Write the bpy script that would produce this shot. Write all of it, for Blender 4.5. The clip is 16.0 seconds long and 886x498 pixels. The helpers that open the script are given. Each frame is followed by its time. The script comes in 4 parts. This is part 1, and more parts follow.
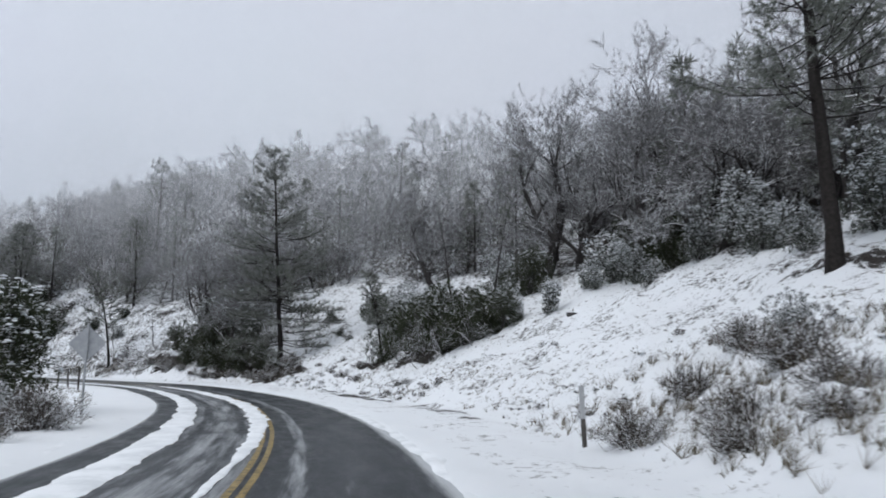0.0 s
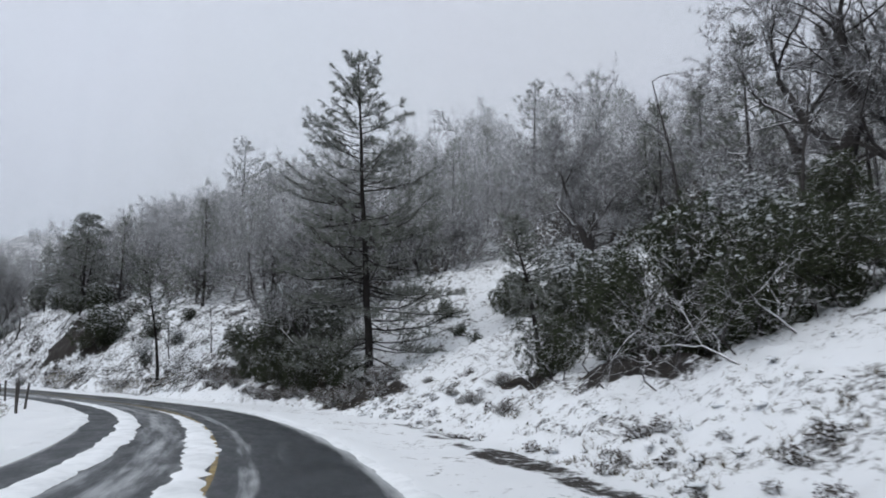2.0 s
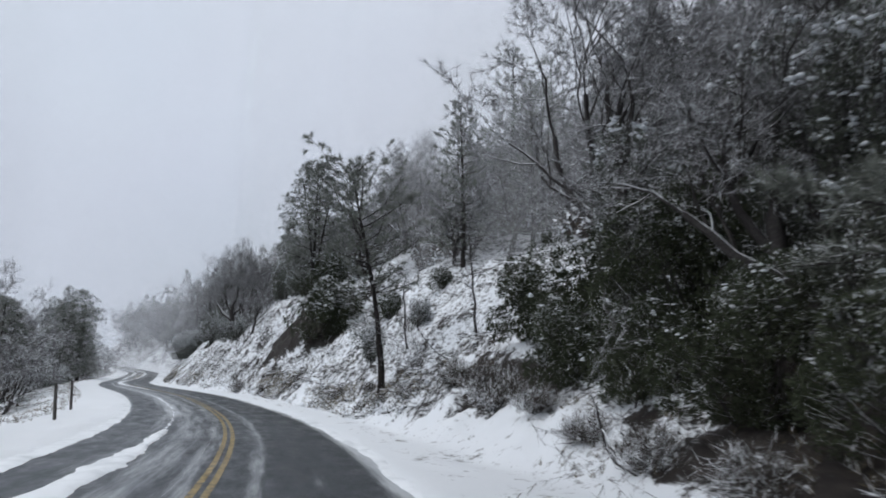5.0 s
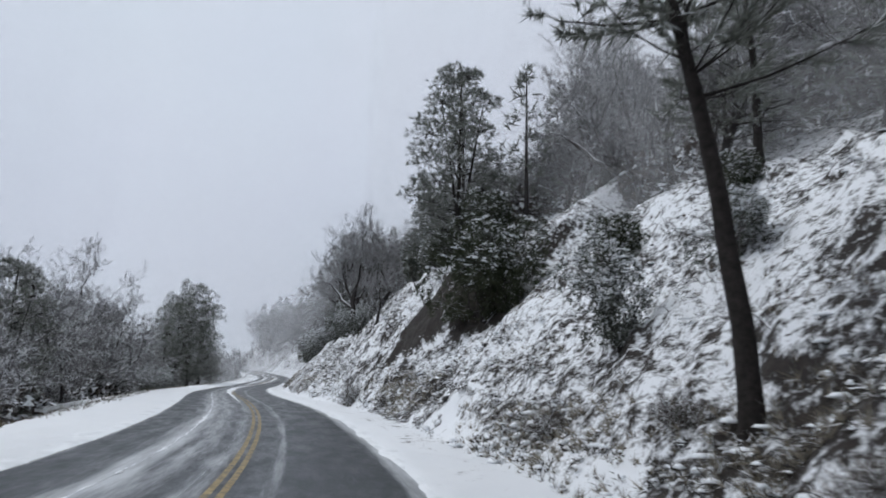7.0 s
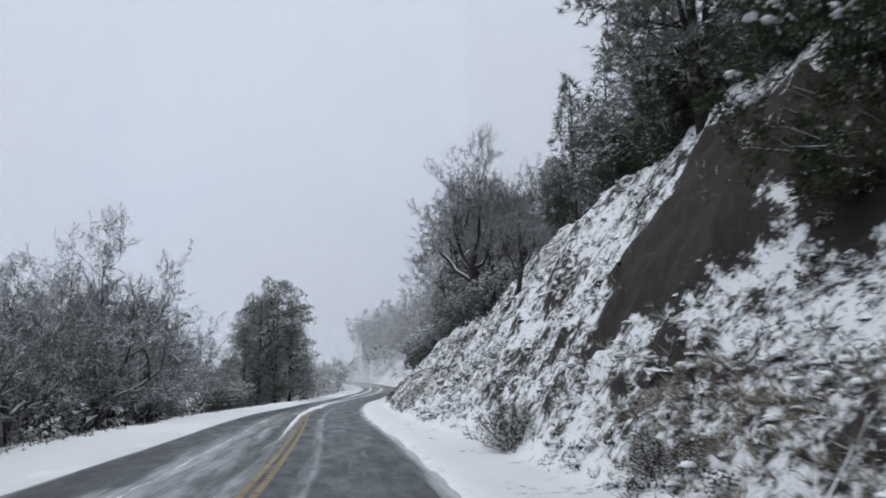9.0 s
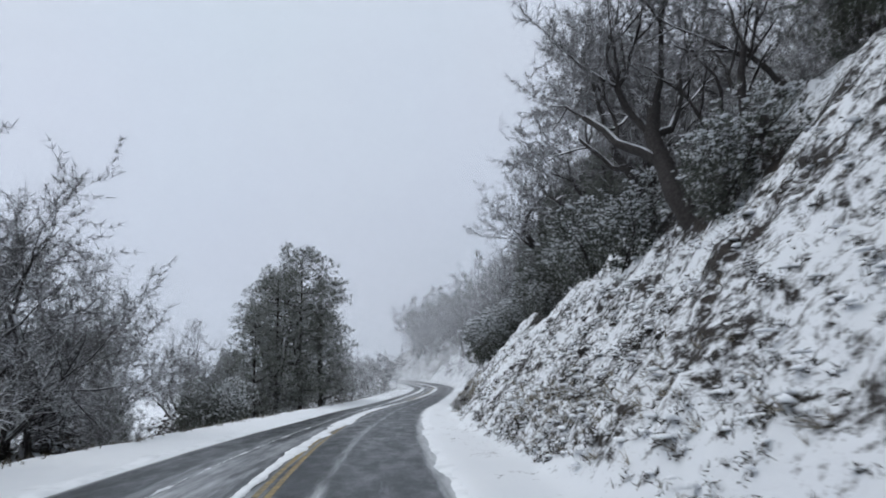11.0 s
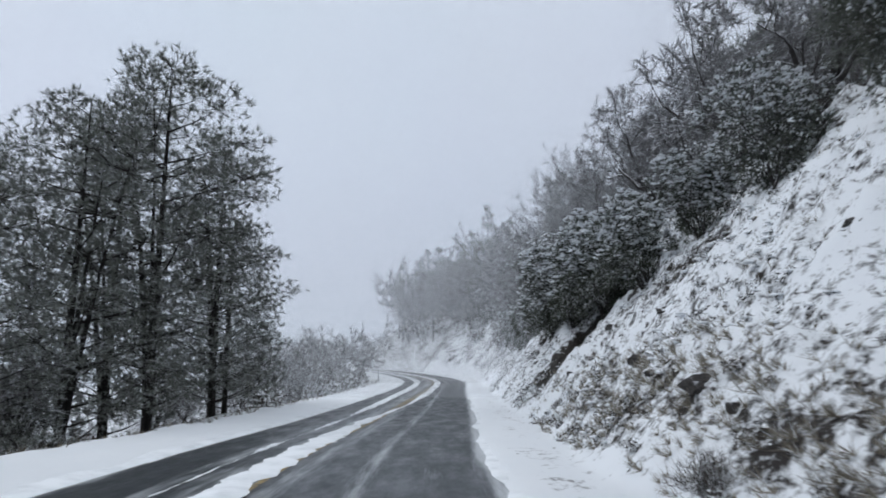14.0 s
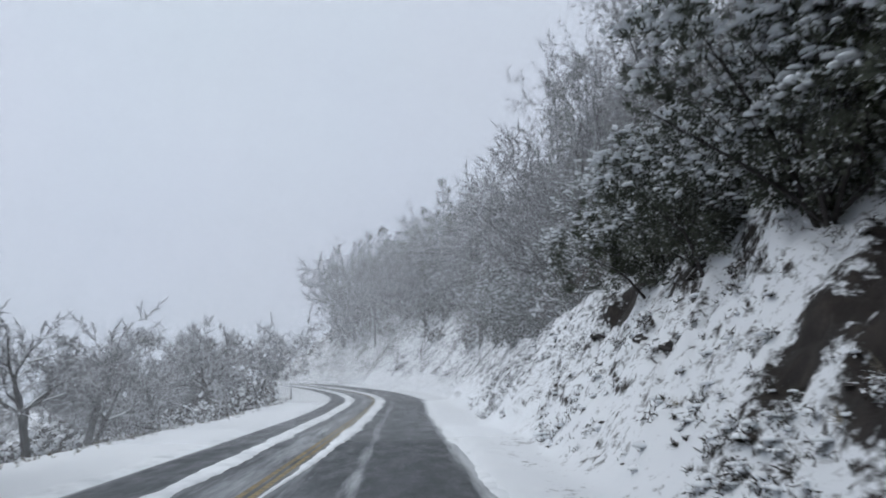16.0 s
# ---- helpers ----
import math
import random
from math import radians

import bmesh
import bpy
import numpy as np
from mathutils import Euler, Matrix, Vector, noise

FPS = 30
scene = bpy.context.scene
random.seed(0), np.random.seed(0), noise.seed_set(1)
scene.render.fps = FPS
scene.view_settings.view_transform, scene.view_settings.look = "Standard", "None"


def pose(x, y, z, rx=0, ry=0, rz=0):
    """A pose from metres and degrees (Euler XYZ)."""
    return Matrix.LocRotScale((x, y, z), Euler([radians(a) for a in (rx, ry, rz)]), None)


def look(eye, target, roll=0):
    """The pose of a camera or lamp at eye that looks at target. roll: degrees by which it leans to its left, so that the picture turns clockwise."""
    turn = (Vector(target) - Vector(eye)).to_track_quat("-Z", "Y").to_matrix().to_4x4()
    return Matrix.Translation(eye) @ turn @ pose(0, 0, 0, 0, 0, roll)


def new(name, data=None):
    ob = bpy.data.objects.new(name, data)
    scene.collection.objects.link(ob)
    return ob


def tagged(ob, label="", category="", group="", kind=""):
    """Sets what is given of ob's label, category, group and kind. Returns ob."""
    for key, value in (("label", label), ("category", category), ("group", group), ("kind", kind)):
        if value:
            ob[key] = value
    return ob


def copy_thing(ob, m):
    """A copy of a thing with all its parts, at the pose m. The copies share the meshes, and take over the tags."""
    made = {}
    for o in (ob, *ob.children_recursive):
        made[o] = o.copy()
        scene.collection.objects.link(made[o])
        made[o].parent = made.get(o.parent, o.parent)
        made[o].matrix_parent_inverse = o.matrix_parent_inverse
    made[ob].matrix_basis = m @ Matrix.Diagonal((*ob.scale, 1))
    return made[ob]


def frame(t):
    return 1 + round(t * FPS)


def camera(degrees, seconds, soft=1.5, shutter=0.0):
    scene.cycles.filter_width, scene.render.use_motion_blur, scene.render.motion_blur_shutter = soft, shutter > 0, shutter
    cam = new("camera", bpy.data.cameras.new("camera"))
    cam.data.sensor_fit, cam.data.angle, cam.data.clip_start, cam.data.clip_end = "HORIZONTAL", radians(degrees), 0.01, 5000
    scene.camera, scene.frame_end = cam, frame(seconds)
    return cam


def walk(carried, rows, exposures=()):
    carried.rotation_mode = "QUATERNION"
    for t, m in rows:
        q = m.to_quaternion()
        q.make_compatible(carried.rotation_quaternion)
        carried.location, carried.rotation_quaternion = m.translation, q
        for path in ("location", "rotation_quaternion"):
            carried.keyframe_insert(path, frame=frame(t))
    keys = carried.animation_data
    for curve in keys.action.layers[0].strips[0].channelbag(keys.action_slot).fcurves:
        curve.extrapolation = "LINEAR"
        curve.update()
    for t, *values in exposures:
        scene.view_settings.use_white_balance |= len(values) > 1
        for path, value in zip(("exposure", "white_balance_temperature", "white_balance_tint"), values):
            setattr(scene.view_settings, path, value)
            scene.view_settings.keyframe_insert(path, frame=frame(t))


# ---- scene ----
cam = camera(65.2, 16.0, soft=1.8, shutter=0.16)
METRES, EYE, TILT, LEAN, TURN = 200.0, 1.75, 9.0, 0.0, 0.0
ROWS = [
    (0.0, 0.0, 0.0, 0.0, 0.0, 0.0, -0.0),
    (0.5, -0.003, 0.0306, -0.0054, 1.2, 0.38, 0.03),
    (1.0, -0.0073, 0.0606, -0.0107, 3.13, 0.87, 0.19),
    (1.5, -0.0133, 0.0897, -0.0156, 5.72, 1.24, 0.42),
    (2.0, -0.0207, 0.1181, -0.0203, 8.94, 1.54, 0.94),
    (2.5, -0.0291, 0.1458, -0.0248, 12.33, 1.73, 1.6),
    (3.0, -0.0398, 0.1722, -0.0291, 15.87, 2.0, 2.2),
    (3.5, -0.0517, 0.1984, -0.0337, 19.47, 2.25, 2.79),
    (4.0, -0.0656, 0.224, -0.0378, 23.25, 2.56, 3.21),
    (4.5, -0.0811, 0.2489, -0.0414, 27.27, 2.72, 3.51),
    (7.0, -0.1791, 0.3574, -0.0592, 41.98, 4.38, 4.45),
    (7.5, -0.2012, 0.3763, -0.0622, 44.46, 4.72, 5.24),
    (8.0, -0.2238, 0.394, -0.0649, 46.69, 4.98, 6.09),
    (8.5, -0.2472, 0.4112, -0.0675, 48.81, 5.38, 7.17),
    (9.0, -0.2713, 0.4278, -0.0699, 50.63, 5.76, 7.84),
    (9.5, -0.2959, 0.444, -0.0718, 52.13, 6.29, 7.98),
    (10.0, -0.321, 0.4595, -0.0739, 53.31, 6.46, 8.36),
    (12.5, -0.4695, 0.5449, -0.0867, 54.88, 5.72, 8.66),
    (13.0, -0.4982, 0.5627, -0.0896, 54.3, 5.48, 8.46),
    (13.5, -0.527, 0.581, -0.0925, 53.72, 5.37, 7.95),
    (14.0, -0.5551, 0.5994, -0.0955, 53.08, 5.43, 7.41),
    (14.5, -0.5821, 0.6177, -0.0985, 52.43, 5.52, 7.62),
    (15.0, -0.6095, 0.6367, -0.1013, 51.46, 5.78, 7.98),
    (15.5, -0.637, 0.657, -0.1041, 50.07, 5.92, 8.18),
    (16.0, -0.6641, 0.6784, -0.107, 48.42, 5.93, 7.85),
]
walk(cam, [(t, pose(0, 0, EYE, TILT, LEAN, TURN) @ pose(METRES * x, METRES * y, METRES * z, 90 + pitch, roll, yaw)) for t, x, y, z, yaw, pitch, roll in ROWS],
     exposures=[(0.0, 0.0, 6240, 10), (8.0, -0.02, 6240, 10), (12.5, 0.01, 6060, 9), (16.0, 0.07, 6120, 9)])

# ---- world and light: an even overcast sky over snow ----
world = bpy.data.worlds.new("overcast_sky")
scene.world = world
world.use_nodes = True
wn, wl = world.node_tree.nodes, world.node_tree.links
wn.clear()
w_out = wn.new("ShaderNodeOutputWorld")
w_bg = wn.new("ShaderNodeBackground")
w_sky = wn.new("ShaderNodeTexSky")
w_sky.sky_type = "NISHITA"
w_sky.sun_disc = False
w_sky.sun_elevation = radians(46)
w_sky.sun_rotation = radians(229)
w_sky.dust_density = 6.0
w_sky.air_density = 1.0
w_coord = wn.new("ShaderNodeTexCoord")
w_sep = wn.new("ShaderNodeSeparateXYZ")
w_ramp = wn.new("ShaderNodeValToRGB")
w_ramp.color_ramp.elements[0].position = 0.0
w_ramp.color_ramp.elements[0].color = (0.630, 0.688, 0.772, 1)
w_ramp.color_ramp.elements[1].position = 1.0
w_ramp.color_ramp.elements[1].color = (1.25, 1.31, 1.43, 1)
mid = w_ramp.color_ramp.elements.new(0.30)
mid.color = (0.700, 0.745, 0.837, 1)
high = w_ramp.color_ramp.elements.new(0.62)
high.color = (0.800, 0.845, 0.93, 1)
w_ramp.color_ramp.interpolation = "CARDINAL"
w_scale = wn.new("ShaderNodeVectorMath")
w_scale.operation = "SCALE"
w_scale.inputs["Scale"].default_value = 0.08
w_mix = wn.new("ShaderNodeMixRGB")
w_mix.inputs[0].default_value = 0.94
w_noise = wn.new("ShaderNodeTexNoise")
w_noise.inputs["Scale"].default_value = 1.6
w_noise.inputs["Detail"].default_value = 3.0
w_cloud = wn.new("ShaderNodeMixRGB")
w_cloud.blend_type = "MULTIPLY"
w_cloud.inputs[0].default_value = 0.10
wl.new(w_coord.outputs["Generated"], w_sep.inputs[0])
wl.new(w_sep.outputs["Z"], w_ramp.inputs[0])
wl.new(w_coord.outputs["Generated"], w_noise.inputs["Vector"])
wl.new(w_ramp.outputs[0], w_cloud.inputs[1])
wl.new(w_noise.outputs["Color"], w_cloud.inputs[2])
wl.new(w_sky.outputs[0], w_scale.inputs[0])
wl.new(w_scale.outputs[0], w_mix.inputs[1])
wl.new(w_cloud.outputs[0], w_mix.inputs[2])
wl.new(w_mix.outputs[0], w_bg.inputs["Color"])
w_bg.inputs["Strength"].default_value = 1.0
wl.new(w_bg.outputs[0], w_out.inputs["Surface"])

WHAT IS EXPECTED
The lines to transcribe begin at the line with "return Matrix.LocRotScale((x, y, z), Euler([radians(a)" and end at the line with "of a camera"; copy them exactly, both ends included.

FULL ANSWER
    return Matrix.LocRotScale((x, y, z), Euler([radians(a) for a in (rx, ry, rz)]), None)


def look(eye, target, roll=0):
    """The pose of a camera or lamp at eye that looks at target. roll: degrees by which it leans to its left, so that the picture turns clockwise."""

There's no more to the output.